**GIVEN EXERCISE**
Single out each line with the word "values" and copy it.

**DATASET EXCERPT**
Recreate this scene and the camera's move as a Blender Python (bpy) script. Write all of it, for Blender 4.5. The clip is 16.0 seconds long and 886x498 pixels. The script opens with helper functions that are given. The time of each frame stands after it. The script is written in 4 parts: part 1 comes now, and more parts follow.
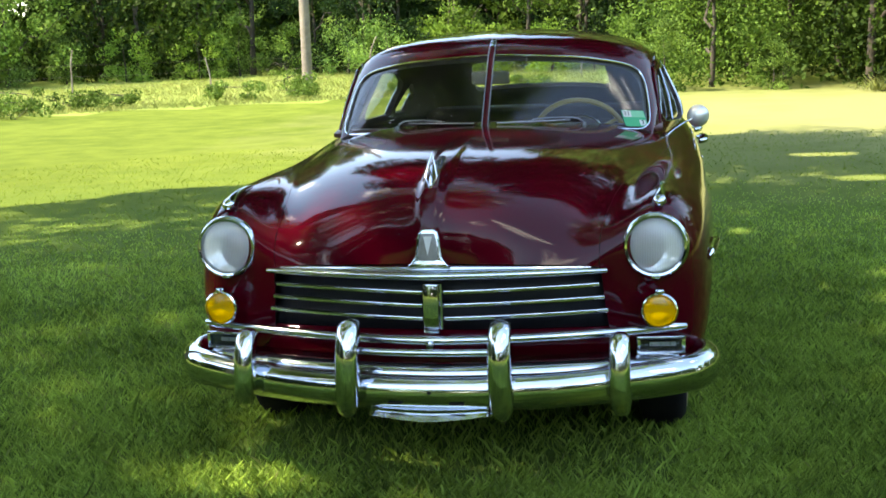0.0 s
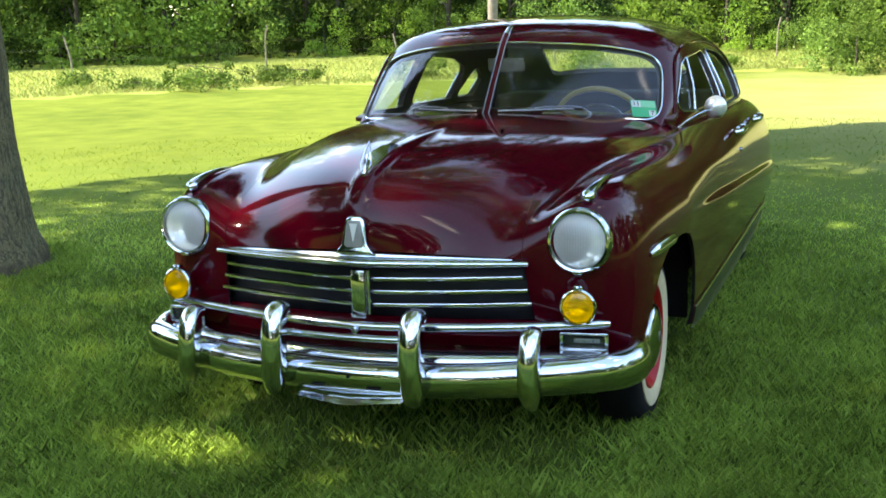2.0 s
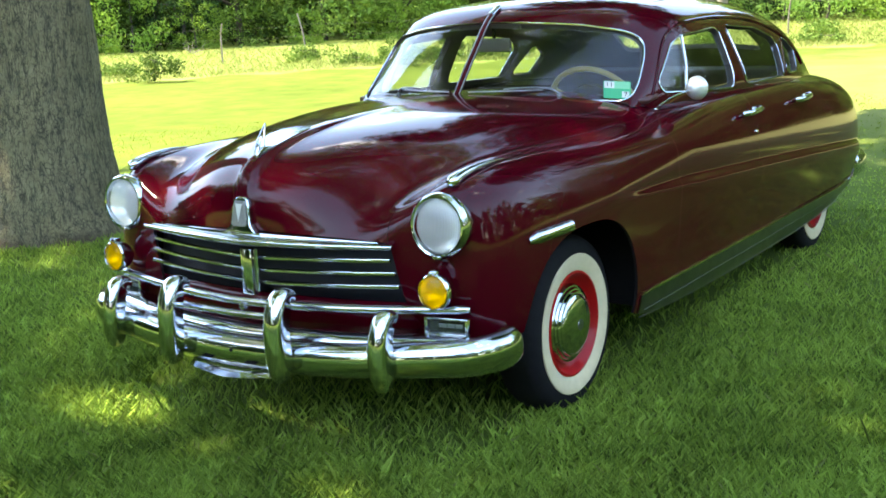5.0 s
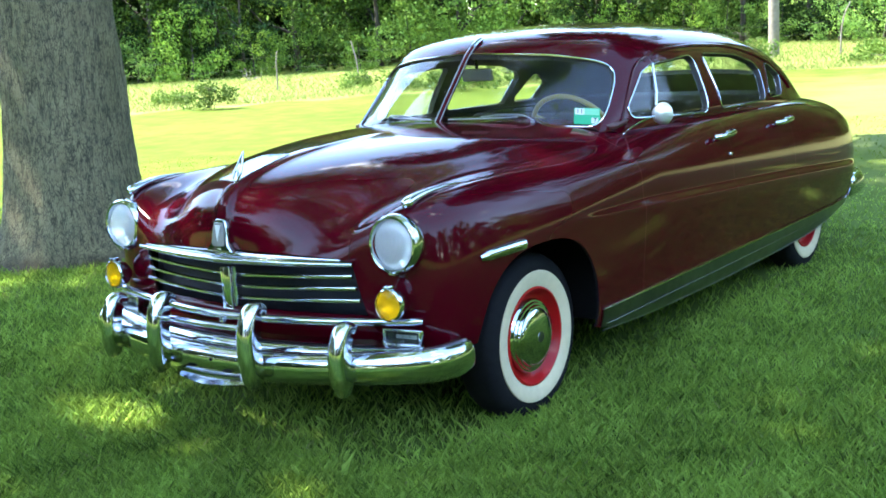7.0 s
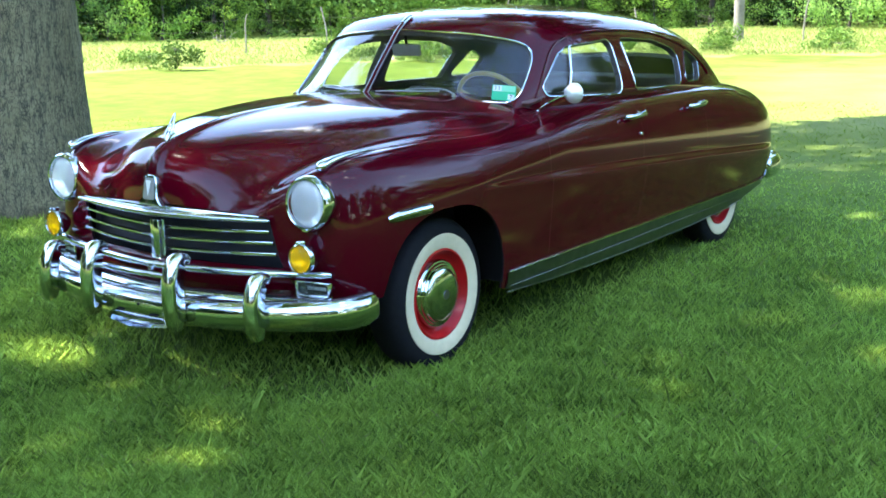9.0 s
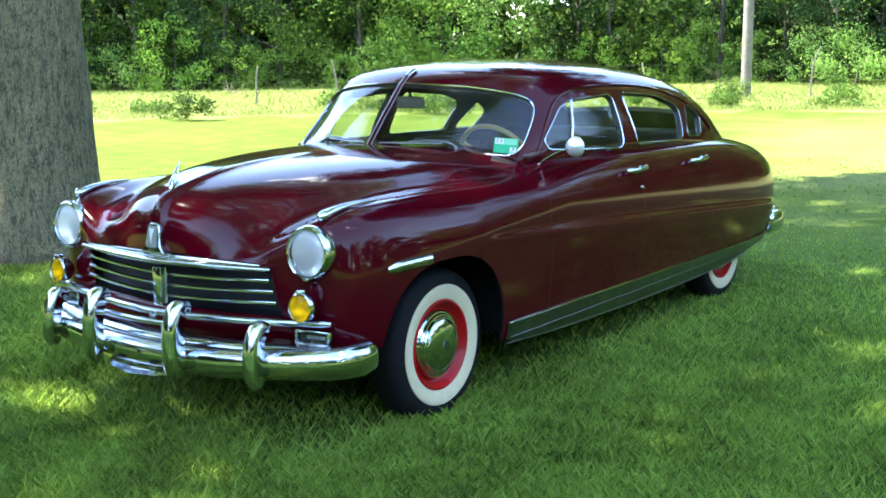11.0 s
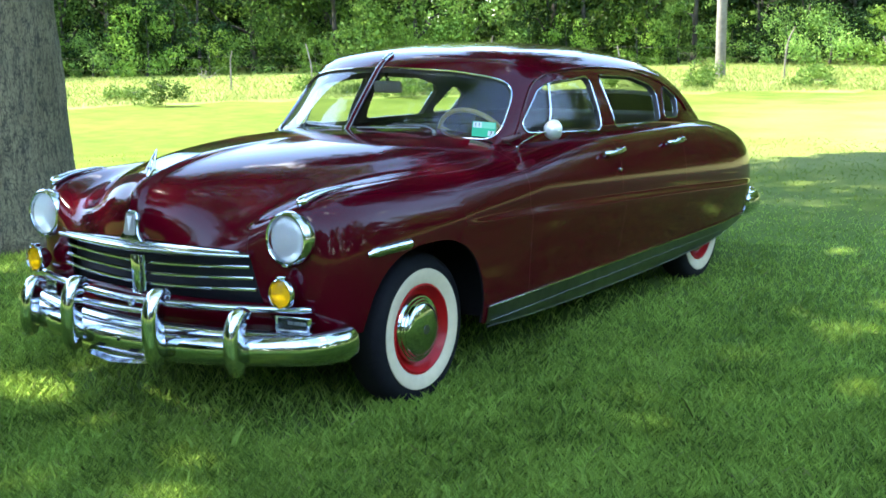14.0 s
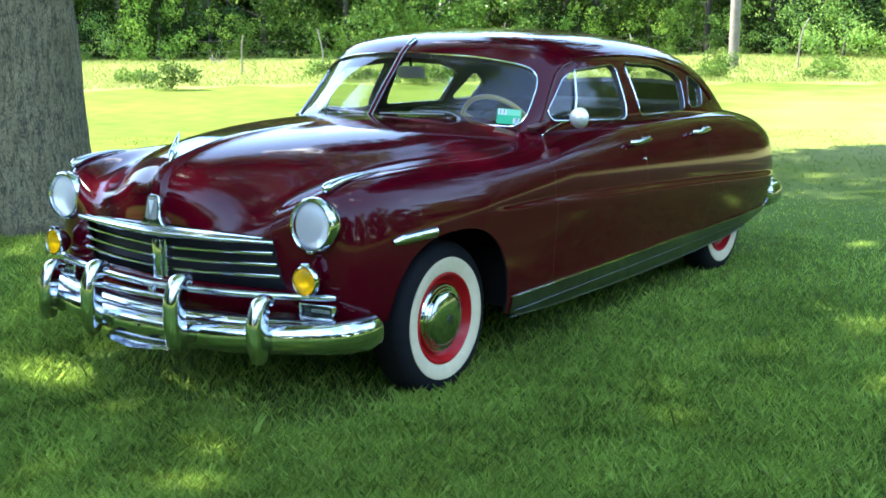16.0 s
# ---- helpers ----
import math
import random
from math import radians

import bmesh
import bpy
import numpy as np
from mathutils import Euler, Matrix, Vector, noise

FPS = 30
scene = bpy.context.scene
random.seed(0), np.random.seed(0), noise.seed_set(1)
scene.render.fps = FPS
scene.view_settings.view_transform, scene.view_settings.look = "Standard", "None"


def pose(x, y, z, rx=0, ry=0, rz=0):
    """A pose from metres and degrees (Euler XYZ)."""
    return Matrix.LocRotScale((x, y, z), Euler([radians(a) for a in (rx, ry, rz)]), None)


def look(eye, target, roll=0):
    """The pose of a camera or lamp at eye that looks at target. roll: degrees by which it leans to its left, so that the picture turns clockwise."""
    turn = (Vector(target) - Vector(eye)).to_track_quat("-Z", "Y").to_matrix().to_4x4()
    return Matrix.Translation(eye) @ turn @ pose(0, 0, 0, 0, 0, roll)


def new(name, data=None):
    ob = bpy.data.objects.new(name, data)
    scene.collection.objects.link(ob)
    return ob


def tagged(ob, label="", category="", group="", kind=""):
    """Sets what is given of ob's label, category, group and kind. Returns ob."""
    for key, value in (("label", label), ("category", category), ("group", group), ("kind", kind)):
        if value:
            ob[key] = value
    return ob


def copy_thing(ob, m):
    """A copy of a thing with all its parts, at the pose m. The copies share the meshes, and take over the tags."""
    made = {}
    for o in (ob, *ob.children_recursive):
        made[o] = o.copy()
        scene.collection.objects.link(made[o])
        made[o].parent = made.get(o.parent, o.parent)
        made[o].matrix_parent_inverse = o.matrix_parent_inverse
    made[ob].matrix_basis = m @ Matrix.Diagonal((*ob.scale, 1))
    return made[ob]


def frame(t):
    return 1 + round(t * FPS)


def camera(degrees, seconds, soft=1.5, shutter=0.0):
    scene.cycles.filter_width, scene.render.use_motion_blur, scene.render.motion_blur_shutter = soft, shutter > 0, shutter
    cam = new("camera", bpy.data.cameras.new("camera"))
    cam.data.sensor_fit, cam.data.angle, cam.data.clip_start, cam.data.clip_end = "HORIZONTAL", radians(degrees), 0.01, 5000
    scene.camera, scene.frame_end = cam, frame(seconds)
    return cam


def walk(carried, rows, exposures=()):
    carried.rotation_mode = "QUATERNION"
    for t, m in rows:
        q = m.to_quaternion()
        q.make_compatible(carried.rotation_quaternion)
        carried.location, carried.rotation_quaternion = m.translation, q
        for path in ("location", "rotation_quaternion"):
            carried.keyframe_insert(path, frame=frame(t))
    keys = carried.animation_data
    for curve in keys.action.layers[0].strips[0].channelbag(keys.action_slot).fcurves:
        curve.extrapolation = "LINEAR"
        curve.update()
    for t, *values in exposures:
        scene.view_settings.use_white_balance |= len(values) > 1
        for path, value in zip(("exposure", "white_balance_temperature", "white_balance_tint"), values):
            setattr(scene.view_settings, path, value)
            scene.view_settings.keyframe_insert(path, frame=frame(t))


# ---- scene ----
cam = camera(41.3, 16.0, soft=1.7)
PATH = [
    (0, (0.726, -4.44, 1.461), (0.37, -2.502, 1.116), -2.0),
    (0.5, (0.913, -4.294, 1.455), (0.434, -2.378, 1.138), -0.4),
    (1, (1.126, -4.287, 1.468), (0.545, -2.404, 1.13), -1.6),
    (1.5, (1.42, -4.326, 1.489), (0.763, -2.478, 1.094), -0.3),
    (2, (1.628, -4.238, 1.48), (0.93, -2.401, 1.107), -1.6),
    (2.5, (1.829, -4.072, 1.471), (1.104, -2.251, 1.075), -0.2),
    (3, (2.071, -4.03, 1.466), (1.181, -2.283, 1.068), -2.9),
    (3.5, (2.357, -4.015, 1.495), (1.321, -2.36, 1.065), -1.9),
    (4, (2.518, -3.899, 1.466), (1.452, -2.252, 1.077), -2.3),
    (4.5, (2.64, -3.72, 1.479), (1.562, -2.081, 1.091), -1.8),
    (4.7, (2.692, -3.697, 1.474), (1.614, -2.061, 1.07), -2.3),
    (6.8, (3.253, -3.722, 1.525), (2.072, -2.152, 1.152), -3.1),
    (7, (3.268, -3.743, 1.5), (2.085, -2.171, 1.141), -3.4),
    (7.5, (3.352, -3.828, 1.495), (2.27, -2.193, 1.098), -2.1),
    (8, (3.425, -3.916, 1.516), (2.44, -2.236, 1.063), -1.6),
    (8.5, (3.537, -3.931, 1.52), (2.493, -2.278, 1.099), -1.8),
    (9, (3.687, -3.92, 1.53), (2.55, -2.326, 1.12), -1.0),
    (9.5, (3.733, -3.902, 1.531), (2.572, -2.315, 1.166), -0.7),
    (11.8, (3.734, -3.963, 1.533), (2.589, -2.354, 1.215), -0.8),
    (12, (3.745, -3.971, 1.533), (2.609, -2.358, 1.207), -0.8),
    (12.5, (3.746, -3.969, 1.529), (2.606, -2.36, 1.195), -0.9),
    (13, (3.736, -3.946, 1.532), (2.602, -2.334, 1.191), -1.0),
    (13.5, (3.735, -3.942, 1.533), (2.602, -2.331, 1.183), -1.0),
    (14, (3.723, -3.932, 1.534), (2.601, -2.314, 1.183), -0.9),
    (14.5, (3.705, -3.918, 1.53), (2.591, -2.294, 1.176), -0.8),
    (15, (3.671, -3.903, 1.527), (2.562, -2.279, 1.162), -0.9),
    (15.5, (3.66, -3.92, 1.53), (2.55, -2.298, 1.161), -0.5),
    (16, (3.618, -3.916, 1.526), (2.489, -2.308, 1.154), -0.2),
]
walk(cam, [(t, look(eye, target, roll)) for t, eye, target, roll in PATH], exposures=[(0.0, 2.02, 7900.0, 10.0), (4.5, 2.50, 7900.0, 10.0), (7.0, 2.75, 6450.0, 9.0), (9.5, 2.77, 6450.0, 9.0), (12.0, 2.62, 6500.0, 9.0), (16.0, 2.62, 6500.0, 9.0)])

# ---- light ----
SUN_EL, SUN_AZ = 54.0, 249.0          # azimuth: compass way to the sun, from +y towards +x
world = bpy.data.worlds.new("sky")
scene.world = world
world.use_nodes = True
wn = world.node_tree
sky = wn.nodes.new("ShaderNodeTexSky")
sky.sky_type, sky.sun_disc = "NISHITA", False
sky.sun_elevation, sky.sun_rotation = radians(SUN_EL), radians(SUN_AZ)
sky.air_density, sky.dust_density, sky.ozone_density = 1.0, 0.3, 1.6
# scattered white clouds over the whole sky
way, drift, cover, clouds = wn.nodes.new("ShaderNodeTexCoord"), wn.nodes.new("ShaderNodeTexNoise"), wn.nodes.new("ShaderNodeMapRange"), wn.nodes.new("ShaderNodeMix")
drift.inputs["Scale"].default_value, drift.inputs["Detail"].default_value, drift.inputs["Roughness"].default_value = 3.2, 7, 0.58
wn.links.new(way.outputs["Generated"], drift.inputs["Vector"])
cover.inputs[1].default_value, cover.inputs[2].default_value = 0.60, 0.70
wn.links.new(drift.outputs[0], cover.inputs[0])
clouds.data_type = "RGBA"
clouds.inputs[7].default_value = (13.0, 13.2, 13.6, 1)
wn.links.new(cover.outputs[0], clouds.inputs[0])
wn.links.new(sky.outputs[0], clouds.inputs[6])
wn.links.new(clouds.outputs[2], wn.nodes["Background"].inputs[0])
wn.nodes["Background"].inputs[1].default_value = 0.24
sun_data = bpy.data.lights.new("sun", "SUN")
sun_data.energy, sun_data.angle, sun_data.color = 5.0, radians(0.6), (1.0, 0.95, 0.86)
sun = new("sun", sun_data)
TO_SUN = Vector((math.sin(radians(SUN_AZ)) * math.cos(radians(SUN_EL)), math.cos(radians(SUN_AZ)) * math.cos(radians(SUN_EL)), math.sin(radians(SUN_EL))))
sun.matrix_world = look(TO_SUN * 60, (0, 0, 0))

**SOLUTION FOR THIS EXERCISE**
    for t, *values in exposures:
        scene.view_settings.use_white_balance |= len(values) > 1
        for path, value in zip(("exposure", "white_balance_temperature", "white_balance_tint"), values):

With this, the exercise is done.